Но посторонился и пропустил нас, сказав вслед:
– Там вам…
Точно большая собака дважды тявкнула.
Мы подошли к Александровскому скверу в ту минуту, когда горнист трубил боевой сигнал, и тотчас же солдаты, преградившие выход к Зимнему дворцу, начали стрелять в густую, плотную толпу. С каждым залпом люди падали кучами, некоторые – головой вперед, как будто в ноги кланяясь убийцам. Крепко въелись в память бессильные взмахи рук падавших людей.
У меня тоже явилось трусливое желание лечь на землю, и я едва сдерживал его, а Бенуа тащил меня за руку вперед и, точно пьяный, рыдающим голосом кричал:
– Эй, сволочь, бей, убивай…
Близко стоял солдат, среди неподвижных тел, полз на четвереньках какой-то подросток, рыжеусый офицер не спеша подошел к нему и ударил шашкой, подросток припал к земле, вытянулся, и от его головы растеклось красное сияние.

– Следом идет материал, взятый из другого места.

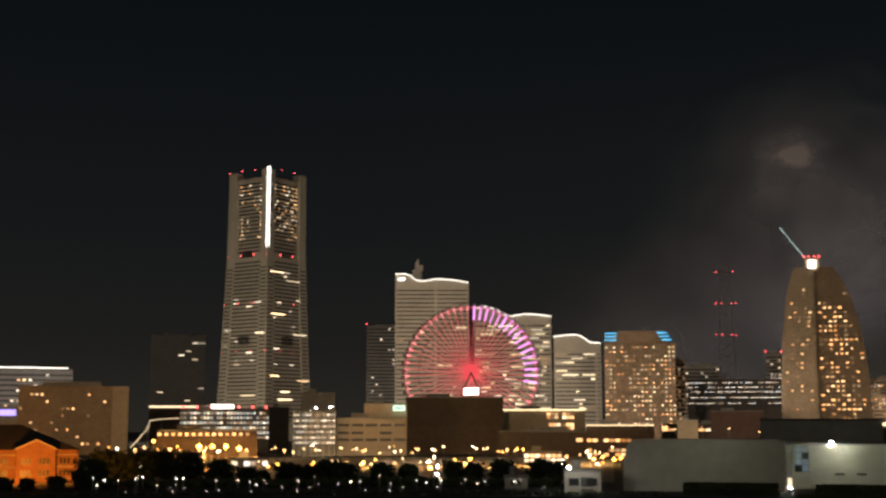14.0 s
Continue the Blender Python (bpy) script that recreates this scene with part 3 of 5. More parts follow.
def office_pane(az0, az1, e0, e1, material, bars=2):
    """An office window: recessed dark frame, panes, mullions."""
    x0, x1, z1, z0 = office_x(az0), office_x(az1), up(e0, OD) - LAND, up(e1, OD) - LAND
    win = part("window", boxes((x0 - 0.12, x1 + 0.12, -0.05, 0.1, z0 - 0.12, z1 + 0.12)), "black", office)
    n = max(1, bars)
    for i in range(n):
        a, b = x0 + (x1 - x0) * i / n, x0 + (x1 - x0) * (i + 1) / n
        part("pane", boxes((a + 0.05, b - 0.05, -0.09, -0.04, z0, z1)), material, win)


for a0, a1, m in ((3.31, 2.71, "win_bright"), (2.3, 2.1, "win_white"), (1.43, 0.77, "win_bright"), (0.47, -0.19, "win_bright"), (-0.46, -1.14, "win_bright"), (-1.41, -2.39, "win_bright"), (-2.98, -3.92, "win_bright"), (4.28, 3.64, "glass"), (2.0, 1.72, "glass")):
    office_pane(a0, a1, -0.97 + 0.015 * a0, -1.22 + 0.01 * a0, m, 3 if a0 - a1 > 0.6 else 1)
for a0, a1, m in ((5.37, 4.79, "win_pale"), (4.41, 3.7, "win_dim"), (3.4, 2.45, "win_pale"), (1.9, 1.0, "grey"), (0.6, -0.6, "grey"), (-0.9, -2.2, "grey"), (-2.6, -4.3, "grey"), (7.0, 5.7, "grey")):
    office_pane(a0, a1, -1.5, -1.76, m, 4)
for a0, a1 in ((4.4, 3.5), (0.4, -0.9), (-1.6, -2.6)):
    office_pane(a0, a1, -2.0, -2.12, "brown", 3)
M["win_green"] = glow("yellow_green_lit_hall", (0.75, 1.0, 0.25), (0.9, 1.0, 0.35), 1.2, 0.3)
for a0, a1, e0, e1 in ((7.9, 7.15, -1.32, -1.8), (7.1, 6.3, -1.32, -1.75), (7.4, 7.15, -2.16, -2.37), (7.0, 6.55, -2.16, -2.37), (5.55, 5.35, -2.15, -2.5)):
    office_pane(a0, a1, e0, e1, "win_green", 3)
bm = bmesh.new()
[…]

Толпа закружила нас и понесла на Невский. Бенуа куда-то исчез. А я попал на Певческий мост, он был совершенно забит массой людей, бежавших по левой набережной Мойки, в направлении к Марсову полю, откуда встречу густо лилась другая толпа. С Дворцовой площади по мосту стреляли, а по набережной гнал людей отряд драгун. Когда он втиснулся на мост, безоружные люди со свистом и ревом стиснули его, и один за другим всадники, сорванные с лошадей, исчезли в черном месиве. У дома, где умер Пушкин, маленькая барышня пыталась приклеить отрубленный кусок своей щеки, он висел на полоске кожи, из щеки обильно лилась кровь, барышня, всхлипывая, шевелила красными пальцами и спрашивала бегущих мимо ее:
– Нет ли у вас чистого платка?
Чернобородый рабочий, по-видимому, металлист, темными руками приподнял ее, как ребенка, и понес, а кто-то сзади меня крикнул:
– Неси в Петропавловскую больницу, всего ближе…

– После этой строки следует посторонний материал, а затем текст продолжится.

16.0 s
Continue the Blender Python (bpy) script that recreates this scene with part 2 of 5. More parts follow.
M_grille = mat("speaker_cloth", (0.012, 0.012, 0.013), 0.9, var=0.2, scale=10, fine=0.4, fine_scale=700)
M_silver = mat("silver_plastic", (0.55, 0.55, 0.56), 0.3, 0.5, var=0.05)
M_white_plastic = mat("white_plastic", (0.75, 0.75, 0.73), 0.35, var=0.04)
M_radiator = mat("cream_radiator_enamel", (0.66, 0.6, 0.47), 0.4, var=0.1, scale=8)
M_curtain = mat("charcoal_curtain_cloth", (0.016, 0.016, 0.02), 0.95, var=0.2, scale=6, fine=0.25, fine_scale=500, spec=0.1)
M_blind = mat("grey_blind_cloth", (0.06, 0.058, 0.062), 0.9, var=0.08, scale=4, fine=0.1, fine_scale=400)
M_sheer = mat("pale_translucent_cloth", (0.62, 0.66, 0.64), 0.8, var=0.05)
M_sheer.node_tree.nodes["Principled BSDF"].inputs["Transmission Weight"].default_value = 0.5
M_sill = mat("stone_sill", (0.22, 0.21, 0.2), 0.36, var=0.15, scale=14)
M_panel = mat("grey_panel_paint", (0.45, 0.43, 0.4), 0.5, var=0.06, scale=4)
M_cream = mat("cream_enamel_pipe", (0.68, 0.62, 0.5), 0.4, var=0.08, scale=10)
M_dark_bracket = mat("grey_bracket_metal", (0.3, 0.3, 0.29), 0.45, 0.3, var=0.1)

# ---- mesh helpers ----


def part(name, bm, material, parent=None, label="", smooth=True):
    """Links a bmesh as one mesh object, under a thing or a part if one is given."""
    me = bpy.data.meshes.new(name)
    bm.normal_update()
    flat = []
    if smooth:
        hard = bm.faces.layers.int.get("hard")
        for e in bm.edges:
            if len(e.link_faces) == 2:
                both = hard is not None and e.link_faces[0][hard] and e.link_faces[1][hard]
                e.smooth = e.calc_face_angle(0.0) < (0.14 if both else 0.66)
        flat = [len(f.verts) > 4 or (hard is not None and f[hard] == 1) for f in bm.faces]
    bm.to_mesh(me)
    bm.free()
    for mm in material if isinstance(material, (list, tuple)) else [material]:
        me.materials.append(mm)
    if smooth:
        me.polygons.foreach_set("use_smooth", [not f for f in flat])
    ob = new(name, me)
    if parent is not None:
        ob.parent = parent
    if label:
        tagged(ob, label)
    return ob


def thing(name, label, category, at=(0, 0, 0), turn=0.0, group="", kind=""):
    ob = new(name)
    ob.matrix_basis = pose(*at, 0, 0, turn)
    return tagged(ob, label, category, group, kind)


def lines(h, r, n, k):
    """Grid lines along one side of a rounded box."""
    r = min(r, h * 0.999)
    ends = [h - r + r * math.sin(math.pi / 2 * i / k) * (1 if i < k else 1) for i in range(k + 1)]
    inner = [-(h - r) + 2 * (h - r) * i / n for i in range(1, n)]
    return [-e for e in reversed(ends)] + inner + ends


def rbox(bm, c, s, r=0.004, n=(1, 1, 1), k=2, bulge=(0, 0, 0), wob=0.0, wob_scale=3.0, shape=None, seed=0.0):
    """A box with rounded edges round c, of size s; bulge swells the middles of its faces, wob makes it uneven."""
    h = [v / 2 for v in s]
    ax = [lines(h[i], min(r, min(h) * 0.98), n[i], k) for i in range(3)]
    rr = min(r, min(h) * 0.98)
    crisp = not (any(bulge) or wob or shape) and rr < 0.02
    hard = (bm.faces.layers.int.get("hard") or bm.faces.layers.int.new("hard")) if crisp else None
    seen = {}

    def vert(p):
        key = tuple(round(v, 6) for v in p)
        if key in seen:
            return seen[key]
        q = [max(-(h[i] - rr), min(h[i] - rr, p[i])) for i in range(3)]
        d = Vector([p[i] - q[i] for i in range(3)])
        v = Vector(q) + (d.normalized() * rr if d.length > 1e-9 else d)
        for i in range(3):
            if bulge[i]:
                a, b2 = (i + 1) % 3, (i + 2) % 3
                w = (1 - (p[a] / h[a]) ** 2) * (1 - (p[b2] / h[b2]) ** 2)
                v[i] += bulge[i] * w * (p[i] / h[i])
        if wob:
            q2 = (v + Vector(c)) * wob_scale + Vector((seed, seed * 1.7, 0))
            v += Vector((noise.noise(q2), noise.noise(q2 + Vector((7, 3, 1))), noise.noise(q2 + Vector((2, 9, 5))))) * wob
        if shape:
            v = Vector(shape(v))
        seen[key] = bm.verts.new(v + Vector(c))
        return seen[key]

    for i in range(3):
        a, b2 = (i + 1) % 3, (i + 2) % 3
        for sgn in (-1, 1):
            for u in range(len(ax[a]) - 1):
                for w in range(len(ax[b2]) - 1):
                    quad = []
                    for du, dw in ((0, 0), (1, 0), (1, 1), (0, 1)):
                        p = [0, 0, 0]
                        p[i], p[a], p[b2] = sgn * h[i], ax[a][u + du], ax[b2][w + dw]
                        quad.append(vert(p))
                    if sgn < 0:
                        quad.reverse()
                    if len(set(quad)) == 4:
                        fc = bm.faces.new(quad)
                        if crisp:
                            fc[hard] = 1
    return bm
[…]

Толпа была настроена неопределенно, в общем – угрюмо, но порою среди ее раздавались оживленные возгласы и даже смех. Иные шагали не спеша, рассеянно оглядываясь по сторонам, как бы не зная, куда идут, другие бежали, озабоченно толкая попутчиков; я мало слышал восклицаний злобы и гнева. Помню: обогнал меня, прихрамывая, старичок в бабьей, ватной кофте, оглянулся и, подмигнув мне веселым глазом, спросил:
– Хорошо угостили?
На голове у него торчала порыжевшая, трепаная шапка, а в пальцах правой руки он держал небольшой булыжник.
Дома мне отпер дверь опять-таки Савва Морозов с револьвером в руке; я спросил его:
– Что это ты вооружился?
– Прибегают какие-то люди, спрашивают: где Гапон? Черт их знает, кто они.

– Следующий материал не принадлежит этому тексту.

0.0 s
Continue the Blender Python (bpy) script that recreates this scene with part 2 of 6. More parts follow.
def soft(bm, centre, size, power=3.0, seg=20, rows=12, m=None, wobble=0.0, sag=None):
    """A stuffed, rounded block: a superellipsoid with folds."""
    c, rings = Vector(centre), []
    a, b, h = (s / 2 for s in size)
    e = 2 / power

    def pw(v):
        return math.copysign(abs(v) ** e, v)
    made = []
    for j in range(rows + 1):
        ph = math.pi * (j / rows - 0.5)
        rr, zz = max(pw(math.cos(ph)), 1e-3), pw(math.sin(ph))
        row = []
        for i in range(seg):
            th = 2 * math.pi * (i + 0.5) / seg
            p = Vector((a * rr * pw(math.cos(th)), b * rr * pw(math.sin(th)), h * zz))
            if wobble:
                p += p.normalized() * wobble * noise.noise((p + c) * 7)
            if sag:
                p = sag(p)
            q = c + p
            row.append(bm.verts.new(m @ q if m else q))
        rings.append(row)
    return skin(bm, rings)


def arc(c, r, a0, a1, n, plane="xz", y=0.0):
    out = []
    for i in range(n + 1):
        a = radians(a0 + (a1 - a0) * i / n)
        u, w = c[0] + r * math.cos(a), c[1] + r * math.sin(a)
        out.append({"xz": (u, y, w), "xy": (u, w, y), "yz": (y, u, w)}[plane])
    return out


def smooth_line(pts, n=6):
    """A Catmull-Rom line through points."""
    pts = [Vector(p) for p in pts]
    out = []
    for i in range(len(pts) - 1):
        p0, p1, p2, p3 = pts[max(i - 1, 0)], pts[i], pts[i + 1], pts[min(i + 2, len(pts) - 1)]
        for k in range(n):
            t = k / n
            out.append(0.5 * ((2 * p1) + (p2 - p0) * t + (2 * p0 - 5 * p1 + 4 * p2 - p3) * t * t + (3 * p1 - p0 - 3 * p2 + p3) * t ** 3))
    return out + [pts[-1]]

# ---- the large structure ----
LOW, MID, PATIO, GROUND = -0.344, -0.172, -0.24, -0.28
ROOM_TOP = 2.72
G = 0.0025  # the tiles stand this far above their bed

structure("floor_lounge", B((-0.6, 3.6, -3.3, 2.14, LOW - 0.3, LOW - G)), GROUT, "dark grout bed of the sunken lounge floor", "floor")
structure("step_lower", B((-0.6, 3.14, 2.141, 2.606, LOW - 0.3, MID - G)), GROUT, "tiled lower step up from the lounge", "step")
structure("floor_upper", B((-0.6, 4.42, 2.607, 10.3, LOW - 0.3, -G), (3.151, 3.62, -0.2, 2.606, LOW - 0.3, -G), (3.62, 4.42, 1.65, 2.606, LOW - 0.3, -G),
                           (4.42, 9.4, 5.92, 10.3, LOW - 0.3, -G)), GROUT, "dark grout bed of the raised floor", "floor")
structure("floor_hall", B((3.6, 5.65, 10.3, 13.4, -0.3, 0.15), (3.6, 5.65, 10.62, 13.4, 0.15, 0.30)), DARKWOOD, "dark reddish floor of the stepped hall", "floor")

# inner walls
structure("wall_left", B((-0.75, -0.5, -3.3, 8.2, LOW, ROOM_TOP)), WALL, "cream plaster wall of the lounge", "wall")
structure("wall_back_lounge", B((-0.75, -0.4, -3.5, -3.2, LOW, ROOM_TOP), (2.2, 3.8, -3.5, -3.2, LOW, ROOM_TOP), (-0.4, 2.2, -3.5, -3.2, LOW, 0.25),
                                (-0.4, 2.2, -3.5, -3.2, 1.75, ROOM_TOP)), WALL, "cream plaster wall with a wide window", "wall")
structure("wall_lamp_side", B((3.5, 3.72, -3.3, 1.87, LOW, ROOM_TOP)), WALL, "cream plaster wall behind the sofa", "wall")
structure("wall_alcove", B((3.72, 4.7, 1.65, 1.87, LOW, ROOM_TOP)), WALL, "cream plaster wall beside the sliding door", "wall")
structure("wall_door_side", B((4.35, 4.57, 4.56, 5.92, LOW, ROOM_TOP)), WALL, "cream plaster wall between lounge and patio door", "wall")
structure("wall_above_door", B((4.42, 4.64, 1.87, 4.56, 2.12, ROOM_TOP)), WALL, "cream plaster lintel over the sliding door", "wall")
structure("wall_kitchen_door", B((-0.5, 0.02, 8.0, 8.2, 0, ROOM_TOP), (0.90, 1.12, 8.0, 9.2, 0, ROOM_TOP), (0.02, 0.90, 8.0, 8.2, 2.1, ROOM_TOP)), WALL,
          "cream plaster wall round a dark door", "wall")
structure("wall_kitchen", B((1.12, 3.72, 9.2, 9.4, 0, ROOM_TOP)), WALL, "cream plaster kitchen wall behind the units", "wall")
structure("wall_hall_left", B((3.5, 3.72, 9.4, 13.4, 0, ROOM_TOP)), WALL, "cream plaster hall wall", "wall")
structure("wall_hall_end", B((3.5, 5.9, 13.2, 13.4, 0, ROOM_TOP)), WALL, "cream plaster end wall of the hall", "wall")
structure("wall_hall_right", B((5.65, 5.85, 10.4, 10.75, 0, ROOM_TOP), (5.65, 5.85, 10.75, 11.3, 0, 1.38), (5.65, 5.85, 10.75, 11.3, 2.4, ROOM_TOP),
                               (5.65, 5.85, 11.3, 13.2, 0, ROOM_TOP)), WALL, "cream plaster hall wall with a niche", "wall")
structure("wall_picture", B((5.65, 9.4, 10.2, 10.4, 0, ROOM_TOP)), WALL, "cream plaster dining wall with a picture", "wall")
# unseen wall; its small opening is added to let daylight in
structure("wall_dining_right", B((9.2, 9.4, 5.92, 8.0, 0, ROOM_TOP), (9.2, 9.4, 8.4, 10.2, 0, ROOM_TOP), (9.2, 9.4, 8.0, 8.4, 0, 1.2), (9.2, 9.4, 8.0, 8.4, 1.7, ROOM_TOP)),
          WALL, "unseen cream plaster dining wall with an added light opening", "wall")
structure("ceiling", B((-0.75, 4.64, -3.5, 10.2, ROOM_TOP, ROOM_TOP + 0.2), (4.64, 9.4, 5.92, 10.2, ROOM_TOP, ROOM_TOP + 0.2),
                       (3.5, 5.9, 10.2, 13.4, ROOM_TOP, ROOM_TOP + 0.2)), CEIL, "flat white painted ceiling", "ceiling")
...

Это было странно: я видел Гапона только издали, на собраниях рабочих, и не был знаком с ним. Квартира моя была набита ошеломленными людьми, я отказался рассказывать о том, что видел, мне нужно было дописать отчет о визите к министрам. И вместо отчета написал что-то вроде обвинительного акта, заключив его требованием предать суду Рыдзевского, Святополка-Мирского, Витте и Николая II за массовое и предумышленное убийство русских граждан.
Теперь этот документ не кажется мне актом мудрости, но в тот час я не нашел иной формы для выражения кровавых и мрачных впечатлений подлейшего из всех подлых дней царствования жалкого царя.
Только что успел дописать, как Савва, играя роль швейцара и телохранителя, сказал угрюмо:
– Гапон прибежал.
В комнату сунулся небольшой человечек с лицом цыгана, барышника бракованными лошадьми, сбросил с плеч на пол пальто, слишком широкое и длинное для его тощей фигуры, и хрипло спросил:
– Рутенберг – здесь?
И заметался по комнате, как обожженный, ноги его шагали, точно вывихнутые, волосы на голове грубо обрезаны, торчали клочьями, как неровно оборванные, лицо мертвенно-синее, и широко открытые глаза – остеклели, подобно глазам покойника. Бегая, он бормотал:
– Дайте пить! Вина. Все погибло. Нет, нет! Сейчас я напишу им.
Потом бессвязно заговорил о Фуллоне, ругая его.
Выпив, как воду, два чайных стакана вина, он требовательно заявил:
– Меня нужно сейчас же спрятать, – куда вы меня спрячете?